Q: Why don’t generative media APIs just return the result directly? A: Generation takes seconds to minutes, too long for a synchronous HTTP request to hold open reliably — connections time out before the result is ever ready.
Q: Is polling or webhooks better for queue-based processing? A: Polling is simpler to set up and fine for prototypes; webhooks scale better at volume since they avoid repeated status checks that mostly return “still working.”
Sources
- fal.ai’s pricing page: Pricing - fal - confirms fal.ai’s queue wait time isn’t billed, only inference time
- Modal Docs: Job processing - Modal Docs - documents the spawn/poll pattern for job submission
Expert Takes
Not a workaround. A correct match between request shape and work duration. Synchronous HTTP assumes the answer arrives before the connection times out — true for a database lookup, false for a video render. Queue-based processing splits the interaction into submission and retrieval. That split isn’t overhead, it’s the only model where work timing and network timing aren’t forced to agree.
The failure mode I see most often isn’t a broken queue — it’s a spec that never named which retrieval pattern to use. The job submits fine, then the agent guesses: poll, or wait on a webhook. Write the retrieval mechanism into your spec as explicitly as the submission call. One line — “poll every N seconds” or “expect a webhook here” — and that failure mode disappears.

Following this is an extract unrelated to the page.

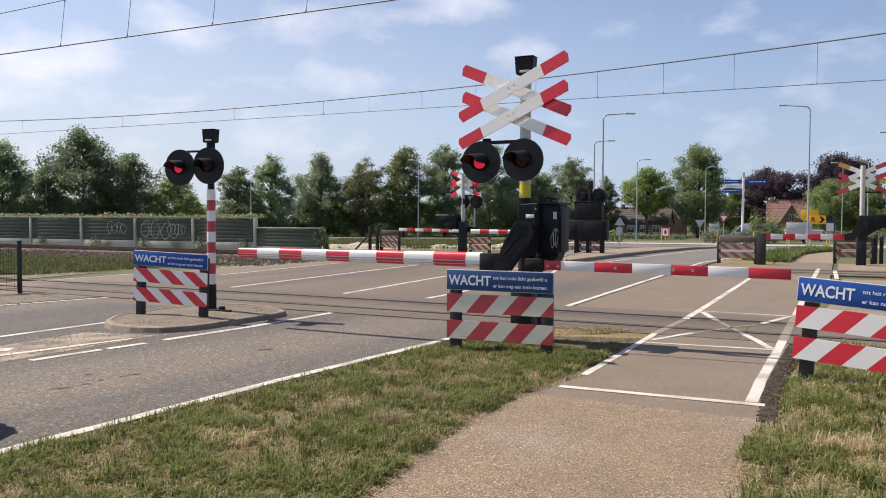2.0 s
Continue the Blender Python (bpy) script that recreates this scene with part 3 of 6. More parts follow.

Every generative media vendor worth integrating with has converged on the same queue-and-callback shape. That’s the market settling on one answer because the alternative — synchronous generation endpoints — doesn’t survive contact with real workloads. If a provider’s API still expects you to hold a connection open for a long render, treat that as a signal about how much production traffic it’s built for.
A queue hides the moment of failure. A job can sit “in progress” far longer than expected, and a system that checks for success rarely checks for “still waiting because something upstream died.” Who owns the timeout policy when a job never completes and never errors? Decoupling submission from retrieval decouples responsibility for noticing when the second half never happens.